You have to wonder what kind of filmmaker can screw up something as simple as having a cute and lovable pupper as one of a film’s primary characters and plot devices. While a more sympathetic dog could have been cast (apparently this is the hill I’m going to die on), I’ll take some of the blame off director Miguel Sapochnik. Sapochnik’s only other feature film directing credit is the 2010 Jude Law vehicle Repo Men. He has spent the intervening 11 years becoming an award-winning TV director. His work on Game of Thrones won him an Emmy and given his truly excellent work on the small screen, it makes sense that Hollywood would come calling. While the post-apocalypse of Finch is pretty ho-hum, nuts and bolts end-of-the-world fare, he and the effects department did a great job creating a robot that looks awesome. Jeff has a handmade quality that you don’t see in a lot of sleek movie androids, and though Jeff can talk, it is his subtle movements that really sell his personality (no offense to Caleb Landry Jones). Most importantly, Jeff feels like a practical effect, and that is no mean feat. 

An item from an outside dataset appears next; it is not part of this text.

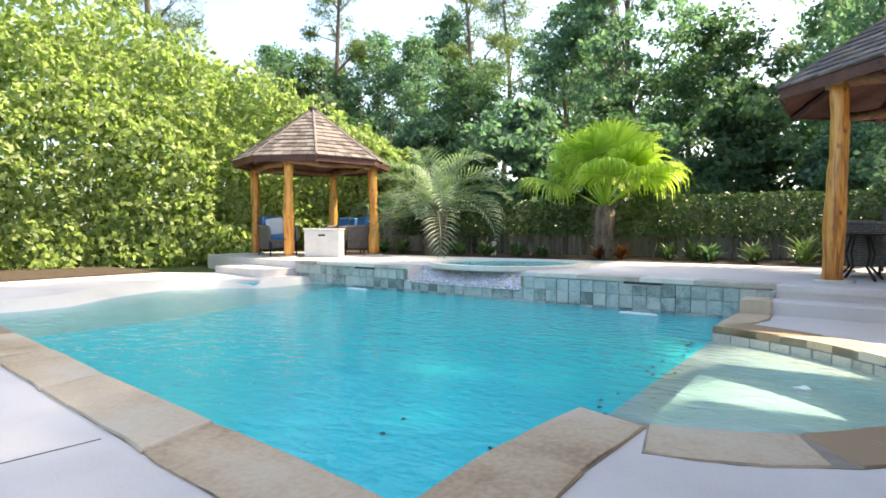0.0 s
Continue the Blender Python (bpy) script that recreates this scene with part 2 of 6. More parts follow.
def wood_boards(name, dark, mid, light, along="Y", rough=0.5, vary=0.25, knots=True, coat=0.0):
    """Sawn boards: grain along one axis, knots, each board its own tone."""
    m, n, l, p = nodes_of(name)
    tc, mp, info = n.new("ShaderNodeTexCoord"), n.new("ShaderNodeMapping"), n.new("ShaderNodeObjectInfo")
    st = [17.0, 17.0, 17.0]
    st["XYZ".index(along)] = 1.3
    mp.inputs["Scale"].default_value = st
    mul = n.new("ShaderNodeMath")
    mul.operation, mul.inputs[1].default_value = "MULTIPLY", 71.0
    l.new(info.outputs["Random"], mul.inputs[0])
    comb = n.new("ShaderNodeCombineXYZ")
    for k in range(3):
        l.new(mul.outputs[0], comb.inputs[k])
    l.new(comb.outputs[0], mp.inputs["Location"])
    l.new(tc.outputs["Object"], mp.inputs[0])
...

The biggest issue with Finch is that the screenplay is wholly uncurious. Craig Luck and Ivor Powell’s script only strives to get from point A to point B in the most streamlined way possible and hope that the premise is enough to get the thing greenlit. OK, maybe that’s an overly cynical take, but it’s hard to express just how much of a nothing this screenplay is. It reads like something an AI would write. Honestly, had an AI written this movie it would have at least been an interesting hook, because as it stands, this movie is desperately trying to talk about the meaning of capital H Humanity and has none of that traditional warmth and emotion that humans are known for (well, some of us anyway).